Exercise: Reproduce all of the data that follows, character for character.

Rows:
..............................

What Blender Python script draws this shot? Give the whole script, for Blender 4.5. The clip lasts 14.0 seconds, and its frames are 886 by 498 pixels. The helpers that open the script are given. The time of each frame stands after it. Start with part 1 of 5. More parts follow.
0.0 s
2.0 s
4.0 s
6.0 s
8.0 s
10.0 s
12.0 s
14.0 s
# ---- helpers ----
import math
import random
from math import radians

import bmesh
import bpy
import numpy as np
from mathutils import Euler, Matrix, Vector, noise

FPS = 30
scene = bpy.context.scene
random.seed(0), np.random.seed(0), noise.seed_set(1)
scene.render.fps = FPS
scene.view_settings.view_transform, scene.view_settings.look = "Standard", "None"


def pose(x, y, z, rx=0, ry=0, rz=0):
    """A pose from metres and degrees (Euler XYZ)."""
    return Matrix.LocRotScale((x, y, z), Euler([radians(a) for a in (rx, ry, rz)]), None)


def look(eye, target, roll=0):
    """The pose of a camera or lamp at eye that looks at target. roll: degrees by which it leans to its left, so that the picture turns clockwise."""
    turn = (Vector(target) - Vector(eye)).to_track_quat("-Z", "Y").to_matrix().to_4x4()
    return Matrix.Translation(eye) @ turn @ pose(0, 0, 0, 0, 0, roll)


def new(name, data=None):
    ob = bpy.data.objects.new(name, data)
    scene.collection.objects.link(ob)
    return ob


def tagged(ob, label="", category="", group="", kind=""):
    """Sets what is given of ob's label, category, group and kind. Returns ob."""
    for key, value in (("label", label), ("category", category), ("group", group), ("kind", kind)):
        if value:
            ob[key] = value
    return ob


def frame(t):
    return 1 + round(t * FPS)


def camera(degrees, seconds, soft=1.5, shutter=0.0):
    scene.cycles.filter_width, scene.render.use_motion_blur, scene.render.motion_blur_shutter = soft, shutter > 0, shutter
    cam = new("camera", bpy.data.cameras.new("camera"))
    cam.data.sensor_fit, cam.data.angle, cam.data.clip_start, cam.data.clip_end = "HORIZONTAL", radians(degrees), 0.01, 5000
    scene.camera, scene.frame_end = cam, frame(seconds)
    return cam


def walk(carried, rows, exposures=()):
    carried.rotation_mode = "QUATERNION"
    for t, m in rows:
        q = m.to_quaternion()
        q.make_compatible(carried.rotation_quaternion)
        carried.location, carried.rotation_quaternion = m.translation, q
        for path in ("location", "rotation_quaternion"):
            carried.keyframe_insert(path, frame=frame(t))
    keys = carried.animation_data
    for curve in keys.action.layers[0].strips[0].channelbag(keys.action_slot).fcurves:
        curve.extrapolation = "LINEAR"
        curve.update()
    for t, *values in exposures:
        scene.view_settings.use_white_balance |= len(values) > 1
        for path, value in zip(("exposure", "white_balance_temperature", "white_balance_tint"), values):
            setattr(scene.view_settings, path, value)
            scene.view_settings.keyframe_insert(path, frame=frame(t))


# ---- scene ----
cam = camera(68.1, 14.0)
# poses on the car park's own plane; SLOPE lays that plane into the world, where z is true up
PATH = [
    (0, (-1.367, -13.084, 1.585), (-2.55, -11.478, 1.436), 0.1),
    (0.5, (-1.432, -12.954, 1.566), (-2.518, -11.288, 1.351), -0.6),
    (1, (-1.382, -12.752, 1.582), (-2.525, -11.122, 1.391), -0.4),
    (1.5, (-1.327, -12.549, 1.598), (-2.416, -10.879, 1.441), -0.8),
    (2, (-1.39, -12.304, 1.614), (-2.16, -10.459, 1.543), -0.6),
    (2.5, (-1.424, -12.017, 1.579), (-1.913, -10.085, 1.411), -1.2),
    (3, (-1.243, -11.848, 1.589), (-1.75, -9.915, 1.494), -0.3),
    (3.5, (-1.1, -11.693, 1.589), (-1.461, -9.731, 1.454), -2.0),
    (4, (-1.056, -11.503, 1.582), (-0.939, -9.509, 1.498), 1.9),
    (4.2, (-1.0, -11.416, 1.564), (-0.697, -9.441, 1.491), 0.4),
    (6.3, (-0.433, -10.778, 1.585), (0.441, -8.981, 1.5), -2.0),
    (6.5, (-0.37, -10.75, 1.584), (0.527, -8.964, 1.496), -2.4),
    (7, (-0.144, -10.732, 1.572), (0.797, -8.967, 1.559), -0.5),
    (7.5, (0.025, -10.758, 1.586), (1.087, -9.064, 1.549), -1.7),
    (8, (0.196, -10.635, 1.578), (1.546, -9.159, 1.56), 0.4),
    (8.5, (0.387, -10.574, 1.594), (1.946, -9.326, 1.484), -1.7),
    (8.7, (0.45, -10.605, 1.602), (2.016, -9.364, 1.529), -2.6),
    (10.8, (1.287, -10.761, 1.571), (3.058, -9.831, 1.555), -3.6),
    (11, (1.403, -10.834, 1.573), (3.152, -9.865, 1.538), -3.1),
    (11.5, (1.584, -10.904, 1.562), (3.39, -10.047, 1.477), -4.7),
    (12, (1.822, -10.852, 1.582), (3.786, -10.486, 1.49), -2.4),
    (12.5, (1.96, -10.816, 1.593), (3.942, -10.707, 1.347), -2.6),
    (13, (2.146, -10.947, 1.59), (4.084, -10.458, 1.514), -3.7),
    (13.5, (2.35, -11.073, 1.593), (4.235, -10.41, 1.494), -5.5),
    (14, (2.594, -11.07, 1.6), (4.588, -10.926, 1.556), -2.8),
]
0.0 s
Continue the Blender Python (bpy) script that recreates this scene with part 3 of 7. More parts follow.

..............................

Answer to this task:
What Blender Python script draws this shot? Give the whole script, for Blender 4.5. The clip lasts 14.0 seconds, and its frames are 886 by 498 pixels. The helpers that open the script are given. The time of each frame stands after it. Start with part 1 of 5. More parts follow.
0.0 s
2.0 s
4.0 s
6.0 s
8.0 s
10.0 s
12.0 s
14.0 s
# ---- helpers ----
import math
import random
from math import radians

import bmesh
import bpy
import numpy as np
from mathutils import Euler, Matrix, Vector, noise

FPS = 30
scene = bpy.context.scene
random.seed(0), np.random.seed(0), noise.seed_set(1)
scene.render.fps = FPS
scene.view_settings.view_transform, scene.view_settings.look = "Standard", "None"


def pose(x, y, z, rx=0, ry=0, rz=0):
    """A pose from metres and degrees (Euler XYZ)."""
    return Matrix.LocRotScale((x, y, z), Euler([radians(a) for a in (rx, ry, rz)]), None)


def look(eye, target, roll=0):
    """The pose of a camera or lamp at eye that looks at target. roll: degrees by which it leans to its left, so that the picture turns clockwise."""
    turn = (Vector(target) - Vector(eye)).to_track_quat("-Z", "Y").to_matrix().to_4x4()
    return Matrix.Translation(eye) @ turn @ pose(0, 0, 0, 0, 0, roll)


def new(name, data=None):
    ob = bpy.data.objects.new(name, data)
    scene.collection.objects.link(ob)
    return ob


def tagged(ob, label="", category="", group="", kind=""):
    """Sets what is given of ob's label, category, group and kind. Returns ob."""
    for key, value in (("label", label), ("category", category), ("group", group), ("kind", kind)):
        if value:
            ob[key] = value
    return ob


def frame(t):
    return 1 + round(t * FPS)


def camera(degrees, seconds, soft=1.5, shutter=0.0):
    scene.cycles.filter_width, scene.render.use_motion_blur, scene.render.motion_blur_shutter = soft, shutter > 0, shutter
    cam = new("camera", bpy.data.cameras.new("camera"))
    cam.data.sensor_fit, cam.data.angle, cam.data.clip_start, cam.data.clip_end = "HORIZONTAL", radians(degrees), 0.01, 5000
    scene.camera, scene.frame_end = cam, frame(seconds)
    return cam


def walk(carried, rows, exposures=()):
    carried.rotation_mode = "QUATERNION"
    for t, m in rows:
        q = m.to_quaternion()
        q.make_compatible(carried.rotation_quaternion)
        carried.location, carried.rotation_quaternion = m.translation, q
        for path in ("location", "rotation_quaternion"):
            carried.keyframe_insert(path, frame=frame(t))
    keys = carried.animation_data
    for curve in keys.action.layers[0].strips[0].channelbag(keys.action_slot).fcurves:
        curve.extrapolation = "LINEAR"
        curve.update()
    for t, *values in exposures:
        scene.view_settings.use_white_balance |= len(values) > 1
        for path, value in zip(("exposure", "white_balance_temperature", "white_balance_tint"), values):
            setattr(scene.view_settings, path, value)
            scene.view_settings.keyframe_insert(path, frame=frame(t))


# ---- scene ----
cam = camera(68.1, 14.0)
# poses on the car park's own plane; SLOPE lays that plane into the world, where z is true up
PATH = [
    (0, (-1.367, -13.084, 1.585), (-2.55, -11.478, 1.436), 0.1),
    (0.5, (-1.432, -12.954, 1.566), (-2.518, -11.288, 1.351), -0.6),
    (1, (-1.382, -12.752, 1.582), (-2.525, -11.122, 1.391), -0.4),
    (1.5, (-1.327, -12.549, 1.598), (-2.416, -10.879, 1.441), -0.8),
    (2, (-1.39, -12.304, 1.614), (-2.16, -10.459, 1.543), -0.6),
    (2.5, (-1.424, -12.017, 1.579), (-1.913, -10.085, 1.411), -1.2),
    (3, (-1.243, -11.848, 1.589), (-1.75, -9.915, 1.494), -0.3),
    (3.5, (-1.1, -11.693, 1.589), (-1.461, -9.731, 1.454), -2.0),
    (4, (-1.056, -11.503, 1.582), (-0.939, -9.509, 1.498), 1.9),
    (4.2, (-1.0, -11.416, 1.564), (-0.697, -9.441, 1.491), 0.4),
    (6.3, (-0.433, -10.778, 1.585), (0.441, -8.981, 1.5), -2.0),
    (6.5, (-0.37, -10.75, 1.584), (0.527, -8.964, 1.496), -2.4),
    (7, (-0.144, -10.732, 1.572), (0.797, -8.967, 1.559), -0.5),
    (7.5, (0.025, -10.758, 1.586), (1.087, -9.064, 1.549), -1.7),
    (8, (0.196, -10.635, 1.578), (1.546, -9.159, 1.56), 0.4),
    (8.5, (0.387, -10.574, 1.594), (1.946, -9.326, 1.484), -1.7),
    (8.7, (0.45, -10.605, 1.602), (2.016, -9.364, 1.529), -2.6),
    (10.8, (1.287, -10.761, 1.571), (3.058, -9.831, 1.555), -3.6),
    (11, (1.403, -10.834, 1.573), (3.152, -9.865, 1.538), -3.1),
    (11.5, (1.584, -10.904, 1.562), (3.39, -10.047, 1.477), -4.7),
    (12, (1.822, -10.852, 1.582), (3.786, -10.486, 1.49), -2.4),
    (12.5, (1.96, -10.816, 1.593), (3.942, -10.707, 1.347), -2.6),
    (13, (2.146, -10.947, 1.59), (4.084, -10.458, 1.514), -3.7),
    (13.5, (2.35, -11.073, 1.593), (4.235, -10.41, 1.494), -5.5),
    (14, (2.594, -11.07, 1.6), (4.588, -10.926, 1.556), -2.8),
]
0.0 s
Continue the Blender Python (bpy) script that recreates this scene with part 3 of 7. More parts follow.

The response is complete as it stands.